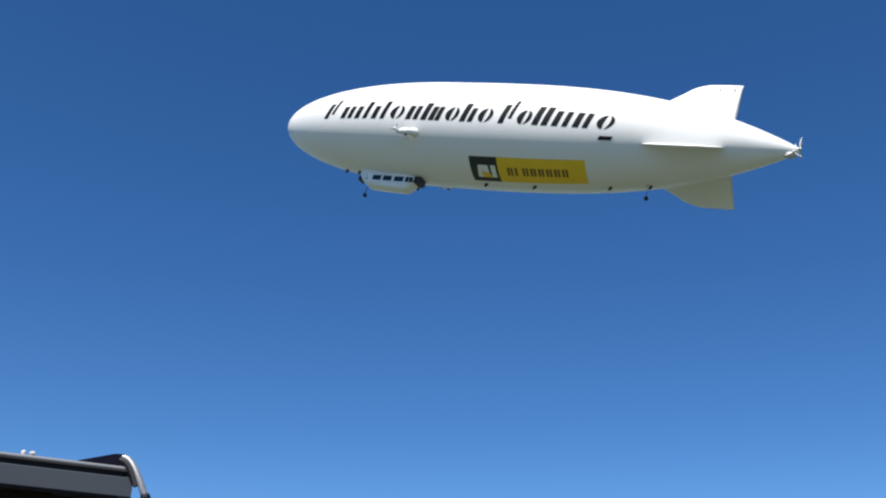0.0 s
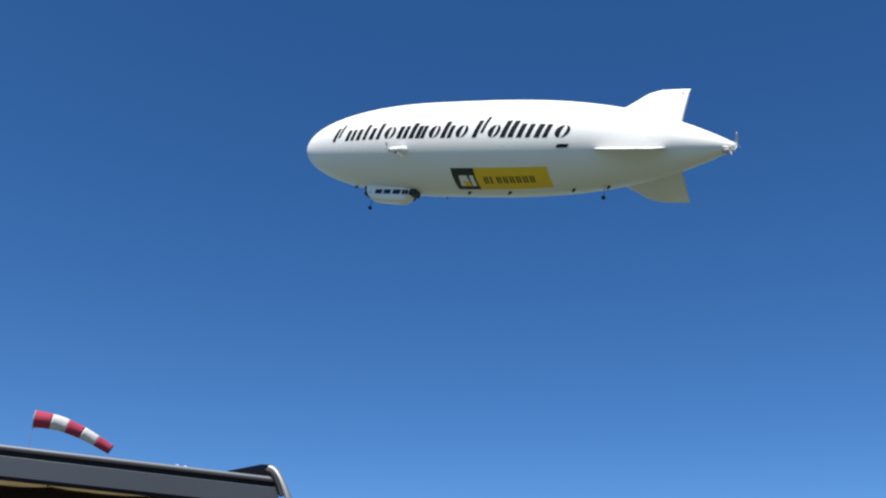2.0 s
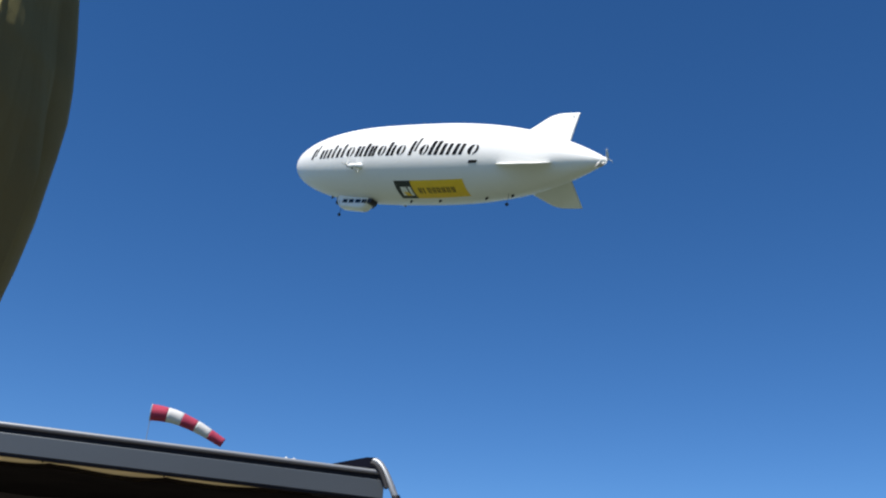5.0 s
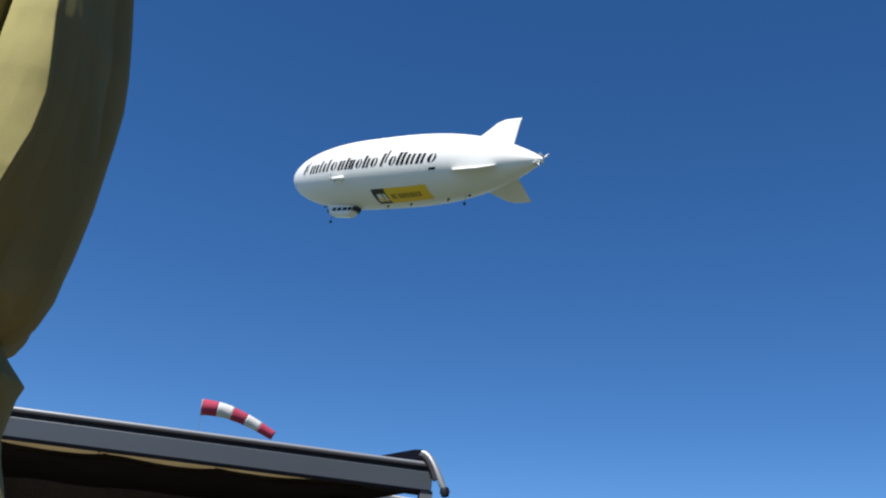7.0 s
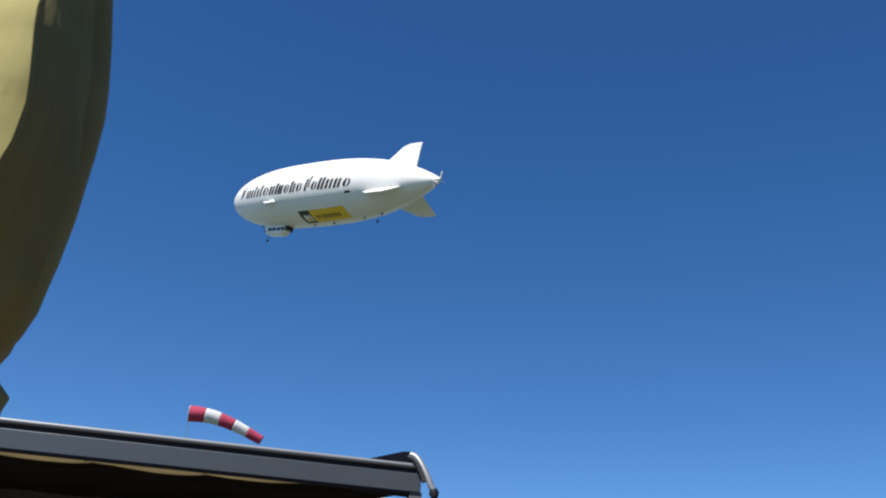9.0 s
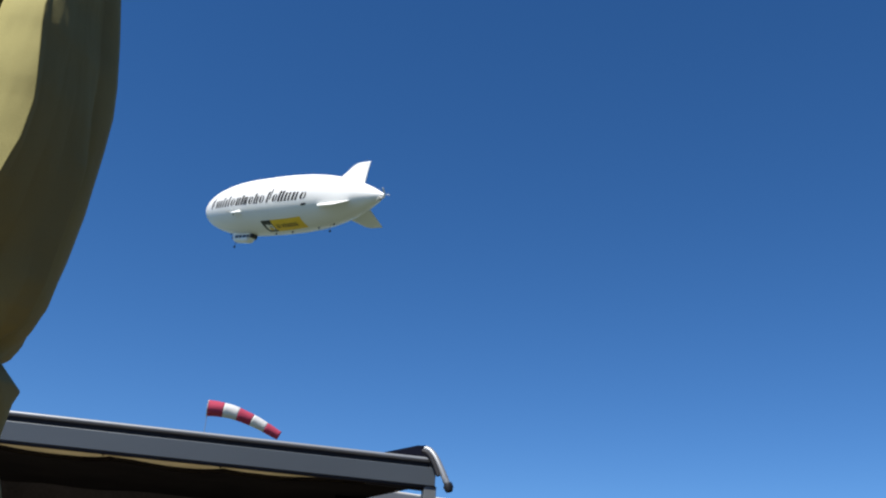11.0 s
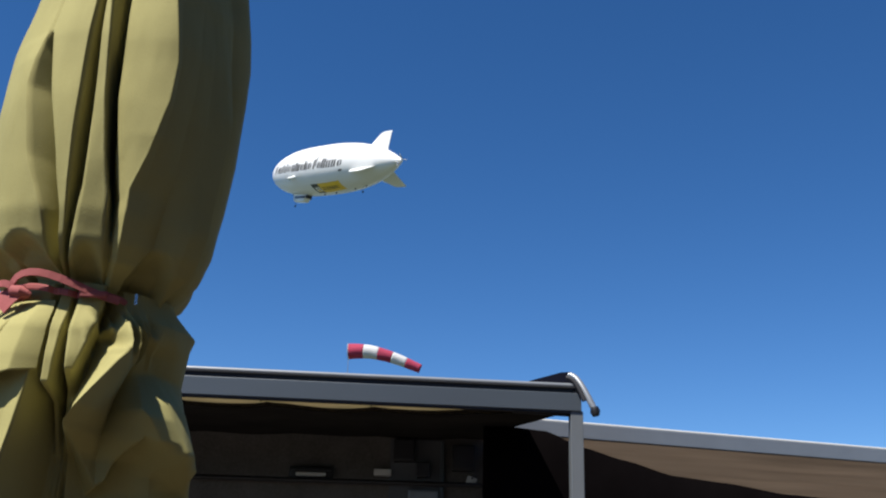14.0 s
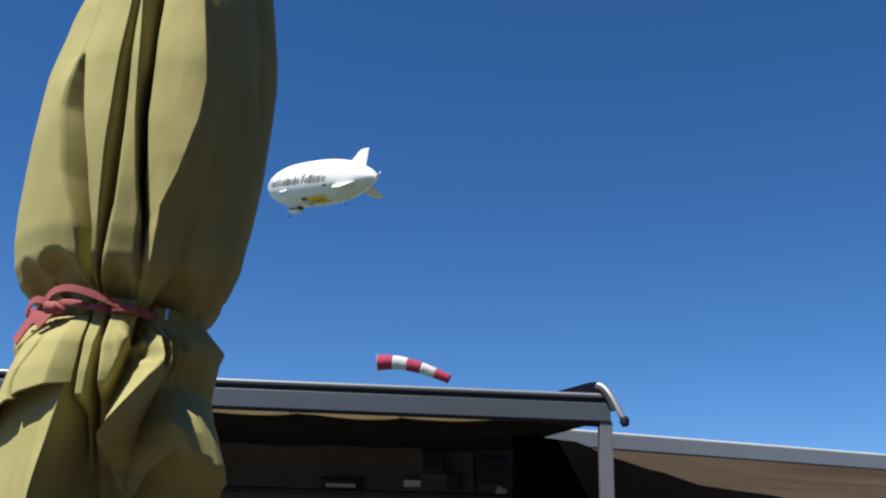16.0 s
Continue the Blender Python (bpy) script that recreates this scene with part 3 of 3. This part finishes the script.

——

Goal:
Go through the listing above and write it out again exactly, dropping the pictures.

Correct response:
0.0 s
2.0 s
5.0 s
7.0 s
9.0 s
11.0 s
14.0 s
16.0 s
Continue the Blender Python (bpy) script that recreates this scene with part 3 of 3. This part finishes the script.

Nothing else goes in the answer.